Write a function that takes two users' browsing histories as input and returns the longest contiguous sequence of URLs that appears in both.
Sample Input:
user0 = ["/start", "/green", "/blue", "/pink", "/register", "/orange", "/one/two"]
user1 = ["/start", "/pink", "/register", "/orange", "/red", "a"]
user2 = ["a", "/one", "/two"]
user3 = ["/pink", "/orange", "/yellow", "/plum", "/blue", "/tan", "/red", "/amber", "/HotRodPink", "/CornflowerBlue", "/LightGoldenRodYellow", "/BritishRacingGreen"]
user4 = ["/pink", "/orange", "/amber", "/BritishRacingGreen", "/plum", "/blue", "/tan", "/red", "/lavender", "/HotRodPink", "/CornflowerBlue", "/LightGoldenRodYellow"]
user5 = ["a"]
user6 = ["/pink","/orange","/six","/plum","/seven","/tan","/red", "/amber"]
Sample Output:
findContiguousHistory(user0, user1) => ["/pink", "/register", "/orange"]
findContiguousHistory(user0, user2) => [] (empty)
findContiguousHistory(user0, user0) => ["/start", "/green", "/blue", "/pink", "/register", "/orange", "/one/two"]
findContiguousHistory(user2, user1) => ["a"]
findContiguousHistory(user5, user2) => ["a"]
findContiguousHistory(user3, user4) => ["/plum", "/blue", "/tan", "/red"]
findContiguousHistory(user4, user3) => ["/plum", "/blue", "/tan", "/red"]
findContiguousHistory(user3, user6) => ["/tan", "/red", "/amber"]
Where,
n: Length of the first user's browsing historym: Length of the second user's browsing history
Solution
This is a "Longest Common Substring/Subarray" problem and can be solved using dynamic programming.
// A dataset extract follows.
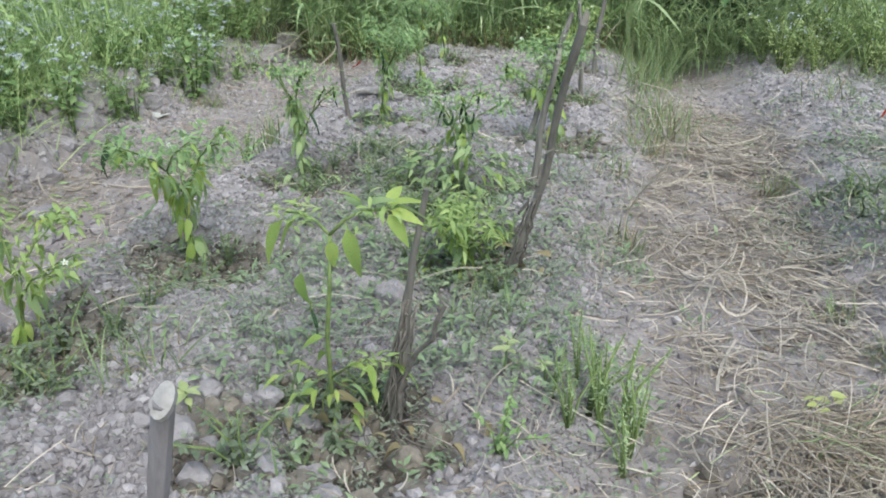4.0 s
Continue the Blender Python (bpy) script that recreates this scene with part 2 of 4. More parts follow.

Given array A and array B, we deduce that, if a common subarray of A and B exists, it must end at some A[i] and B[j].
We let dp[i][j] be the longest common subarray of A and B for the subarray ending at i and j. For example, given the following arrays:
arr1 = [1, 2, 3, 4]
arr2 = [4, 2, 3, 1]
dp =
[0, 0, 0, 1]
[0, 1, 0, 0]
[0, 0, 2, 0]
[1, 0, 0, 0]
Whenever A[i] == B[j], we know dp[i][j] = dp[i-1][j-1] + 1.
The maximum subarray is then max(dp[i][j]) for all i and j. The length of the longest common subarray and the index of the last element in the subarray are maintained while iterating.
The time complexity of this solution is O(nm). The space complexity is O(nm).
package main
// findContiguousHistory returns the longest contiguous sequence of URLs
// that appears in both s1 and s2.
func findContiguousHistory(s1 []string, s2 []string) []string {
// Allocate a zeroed 2D array of len(s1) x len(s2).
m, n := len(s1), len(s2)
dp := make([][]int, m)
for i := 0; i < m; i++ {
dp[i] = make([]int, n)
}
// Maintain the length of the longest contiguous sequence of URLs and the
// index of its last element.
longest, longestIdx := 0, 0
for i := 0; i < m; i++ {
for j := 0; j < n; j++ {
if s1[i] == s2[j] {
// NOTE: Since the solution to the current subproblem builds from the
// solution to the previous subproblem, it is common to initialize the
// 2D array to be m + 1 and n + 1, then iterate from dp[1...m][1...n].
// This, however, requires that the indices into `s1` and `s2` be
// different from the indices into dp for `i` and `j`. Instead, we can
// simply handle the edge case with a conditional and set the value
// accordingly.
if i == 0 || j == 0 {
dp[i][j] = 1
} else {
dp[i][j] = dp[i-1][j-1] + 1
}
if dp[i][j] > longest {
longest, longestIdx = dp[i][j], i
}
}
}
}
// If longest != 0, return a slice of `s1` using the index of the last
// element and the length of the longest contiguous sequence.
if longest == 0 {
return make([]string, 0)
} else {
return s1[longestIdx-longest+1 : longestIdx+1]
}
}